What is being asked:
In the listing that follows, retype every line from the first through the one containing "0.005), SIDING_WHITE, pf)". Pictures are to be left out.

Data section:
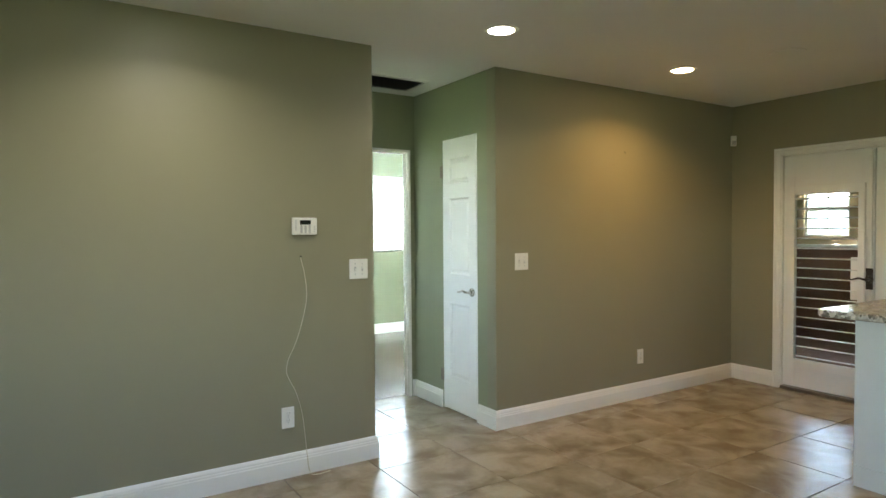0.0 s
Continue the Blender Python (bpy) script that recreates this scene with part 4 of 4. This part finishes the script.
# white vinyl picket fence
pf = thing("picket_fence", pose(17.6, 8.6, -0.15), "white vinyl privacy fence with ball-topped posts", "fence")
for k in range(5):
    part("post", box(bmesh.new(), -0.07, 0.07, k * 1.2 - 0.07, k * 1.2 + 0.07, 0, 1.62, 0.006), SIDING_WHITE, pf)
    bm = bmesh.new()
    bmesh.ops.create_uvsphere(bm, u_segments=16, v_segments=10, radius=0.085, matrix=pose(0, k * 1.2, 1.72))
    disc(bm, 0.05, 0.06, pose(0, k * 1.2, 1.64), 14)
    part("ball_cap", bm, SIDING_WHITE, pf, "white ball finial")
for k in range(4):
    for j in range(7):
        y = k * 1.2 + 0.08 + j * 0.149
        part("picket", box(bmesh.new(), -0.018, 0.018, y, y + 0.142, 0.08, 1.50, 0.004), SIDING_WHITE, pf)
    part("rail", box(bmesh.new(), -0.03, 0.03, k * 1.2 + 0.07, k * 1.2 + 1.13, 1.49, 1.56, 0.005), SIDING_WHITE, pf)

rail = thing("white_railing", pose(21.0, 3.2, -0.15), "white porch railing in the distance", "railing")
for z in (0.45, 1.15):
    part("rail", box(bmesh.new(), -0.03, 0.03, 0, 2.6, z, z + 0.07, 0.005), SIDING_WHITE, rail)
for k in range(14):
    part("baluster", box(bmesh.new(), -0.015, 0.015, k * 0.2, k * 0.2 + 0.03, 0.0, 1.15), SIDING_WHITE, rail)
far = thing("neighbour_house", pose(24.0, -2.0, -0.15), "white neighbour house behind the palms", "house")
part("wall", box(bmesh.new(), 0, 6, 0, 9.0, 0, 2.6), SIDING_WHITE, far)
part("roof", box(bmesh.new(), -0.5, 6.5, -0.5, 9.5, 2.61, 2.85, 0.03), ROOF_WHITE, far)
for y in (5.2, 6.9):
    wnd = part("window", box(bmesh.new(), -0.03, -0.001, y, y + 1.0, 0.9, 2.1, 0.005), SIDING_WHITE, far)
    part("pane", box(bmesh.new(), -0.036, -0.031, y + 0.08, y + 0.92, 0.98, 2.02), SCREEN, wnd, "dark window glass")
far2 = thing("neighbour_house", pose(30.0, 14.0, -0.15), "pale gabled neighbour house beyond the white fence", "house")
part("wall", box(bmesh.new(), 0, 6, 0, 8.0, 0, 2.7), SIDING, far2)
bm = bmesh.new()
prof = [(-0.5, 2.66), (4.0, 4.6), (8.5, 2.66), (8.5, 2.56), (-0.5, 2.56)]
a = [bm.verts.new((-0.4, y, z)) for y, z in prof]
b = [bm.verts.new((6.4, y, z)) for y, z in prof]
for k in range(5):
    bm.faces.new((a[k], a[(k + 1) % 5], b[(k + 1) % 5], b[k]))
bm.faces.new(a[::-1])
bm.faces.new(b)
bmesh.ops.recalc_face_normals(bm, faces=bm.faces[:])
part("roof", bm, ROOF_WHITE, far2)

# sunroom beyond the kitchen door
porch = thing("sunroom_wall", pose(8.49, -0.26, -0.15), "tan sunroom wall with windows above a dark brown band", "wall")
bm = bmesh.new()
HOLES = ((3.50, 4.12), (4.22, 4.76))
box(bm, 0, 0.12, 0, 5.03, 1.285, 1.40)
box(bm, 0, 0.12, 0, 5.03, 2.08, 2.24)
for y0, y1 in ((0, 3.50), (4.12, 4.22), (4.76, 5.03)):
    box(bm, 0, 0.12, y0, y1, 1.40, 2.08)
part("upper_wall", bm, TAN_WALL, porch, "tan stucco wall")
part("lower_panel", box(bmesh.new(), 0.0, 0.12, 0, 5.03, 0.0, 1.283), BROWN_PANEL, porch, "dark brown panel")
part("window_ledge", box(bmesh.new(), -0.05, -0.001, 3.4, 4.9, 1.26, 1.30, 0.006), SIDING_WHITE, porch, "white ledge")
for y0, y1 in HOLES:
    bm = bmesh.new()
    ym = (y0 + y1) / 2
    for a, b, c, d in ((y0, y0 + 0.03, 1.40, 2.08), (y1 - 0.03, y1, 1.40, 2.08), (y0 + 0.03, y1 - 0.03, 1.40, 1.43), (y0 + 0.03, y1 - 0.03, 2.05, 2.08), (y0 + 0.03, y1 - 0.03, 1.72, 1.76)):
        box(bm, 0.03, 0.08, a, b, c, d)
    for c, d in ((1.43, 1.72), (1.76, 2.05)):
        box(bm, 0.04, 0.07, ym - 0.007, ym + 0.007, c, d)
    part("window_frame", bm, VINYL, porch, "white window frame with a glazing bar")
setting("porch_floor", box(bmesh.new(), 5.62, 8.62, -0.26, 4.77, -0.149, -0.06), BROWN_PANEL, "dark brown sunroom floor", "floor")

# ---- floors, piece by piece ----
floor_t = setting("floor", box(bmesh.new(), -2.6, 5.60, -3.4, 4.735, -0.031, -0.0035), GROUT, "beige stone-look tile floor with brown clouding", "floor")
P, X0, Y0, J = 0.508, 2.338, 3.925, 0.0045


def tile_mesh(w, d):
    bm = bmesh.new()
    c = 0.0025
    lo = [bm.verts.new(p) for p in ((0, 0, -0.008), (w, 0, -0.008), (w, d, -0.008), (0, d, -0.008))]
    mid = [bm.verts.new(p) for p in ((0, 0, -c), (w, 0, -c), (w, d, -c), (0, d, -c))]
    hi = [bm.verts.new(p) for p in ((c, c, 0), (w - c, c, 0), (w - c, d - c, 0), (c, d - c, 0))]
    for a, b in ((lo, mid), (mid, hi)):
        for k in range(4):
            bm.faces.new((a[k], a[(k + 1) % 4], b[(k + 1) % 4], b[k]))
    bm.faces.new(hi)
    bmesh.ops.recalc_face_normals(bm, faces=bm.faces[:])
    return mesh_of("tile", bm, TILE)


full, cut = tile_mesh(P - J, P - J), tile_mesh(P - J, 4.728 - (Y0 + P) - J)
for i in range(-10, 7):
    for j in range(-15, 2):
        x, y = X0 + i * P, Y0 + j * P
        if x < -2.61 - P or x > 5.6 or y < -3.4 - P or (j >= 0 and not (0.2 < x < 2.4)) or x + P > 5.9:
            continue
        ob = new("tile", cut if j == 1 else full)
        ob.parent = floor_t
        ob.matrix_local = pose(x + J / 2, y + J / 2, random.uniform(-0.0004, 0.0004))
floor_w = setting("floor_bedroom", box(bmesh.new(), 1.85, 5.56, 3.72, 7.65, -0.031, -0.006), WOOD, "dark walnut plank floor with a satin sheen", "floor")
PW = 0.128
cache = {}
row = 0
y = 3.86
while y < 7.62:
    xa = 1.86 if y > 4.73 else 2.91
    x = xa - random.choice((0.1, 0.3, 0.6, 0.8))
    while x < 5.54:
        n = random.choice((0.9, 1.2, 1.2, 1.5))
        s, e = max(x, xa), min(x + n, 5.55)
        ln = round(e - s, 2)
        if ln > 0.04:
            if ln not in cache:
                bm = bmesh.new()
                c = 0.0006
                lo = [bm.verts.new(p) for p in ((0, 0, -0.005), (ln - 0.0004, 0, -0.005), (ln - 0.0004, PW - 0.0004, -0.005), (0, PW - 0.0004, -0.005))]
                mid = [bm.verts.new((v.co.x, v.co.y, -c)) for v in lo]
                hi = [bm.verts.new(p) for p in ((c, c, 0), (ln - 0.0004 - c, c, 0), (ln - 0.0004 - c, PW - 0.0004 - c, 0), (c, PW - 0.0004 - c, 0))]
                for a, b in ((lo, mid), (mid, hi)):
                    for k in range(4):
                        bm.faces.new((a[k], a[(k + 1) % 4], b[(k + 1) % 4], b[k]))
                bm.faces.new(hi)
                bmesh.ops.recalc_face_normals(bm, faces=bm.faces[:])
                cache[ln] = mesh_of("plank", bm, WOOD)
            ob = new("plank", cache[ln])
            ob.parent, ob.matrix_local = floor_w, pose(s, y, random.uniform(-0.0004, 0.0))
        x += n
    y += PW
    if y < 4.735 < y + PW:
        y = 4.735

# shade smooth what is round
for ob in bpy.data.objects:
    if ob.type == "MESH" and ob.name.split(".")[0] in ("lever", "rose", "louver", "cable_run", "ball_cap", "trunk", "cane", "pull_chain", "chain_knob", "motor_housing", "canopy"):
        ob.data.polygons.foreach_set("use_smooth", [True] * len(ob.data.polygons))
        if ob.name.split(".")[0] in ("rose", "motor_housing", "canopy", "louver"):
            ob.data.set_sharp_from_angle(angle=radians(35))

Exercise result:
0.0 s
Continue the Blender Python (bpy) script that recreates this scene with part 4 of 4. This part finishes the script.
# white vinyl picket fence
pf = thing("picket_fence", pose(17.6, 8.6, -0.15), "white vinyl privacy fence with ball-topped posts", "fence")
for k in range(5):
    part("post", box(bmesh.new(), -0.07, 0.07, k * 1.2 - 0.07, k * 1.2 + 0.07, 0, 1.62, 0.006), SIDING_WHITE, pf)
    bm = bmesh.new()
    bmesh.ops.create_uvsphere(bm, u_segments=16, v_segments=10, radius=0.085, matrix=pose(0, k * 1.2, 1.72))
    disc(bm, 0.05, 0.06, pose(0, k * 1.2, 1.64), 14)
    part("ball_cap", bm, SIDING_WHITE, pf, "white ball finial")
for k in range(4):
    for j in range(7):
        y = k * 1.2 + 0.08 + j * 0.149
        part("picket", box(bmesh.new(), -0.018, 0.018, y, y + 0.142, 0.08, 1.50, 0.004), SIDING_WHITE, pf)
    part("rail", box(bmesh.new(), -0.03, 0.03, k * 1.2 + 0.07, k * 1.2 + 1.13, 1.49, 1.56, 0.005), SIDING_WHITE, pf)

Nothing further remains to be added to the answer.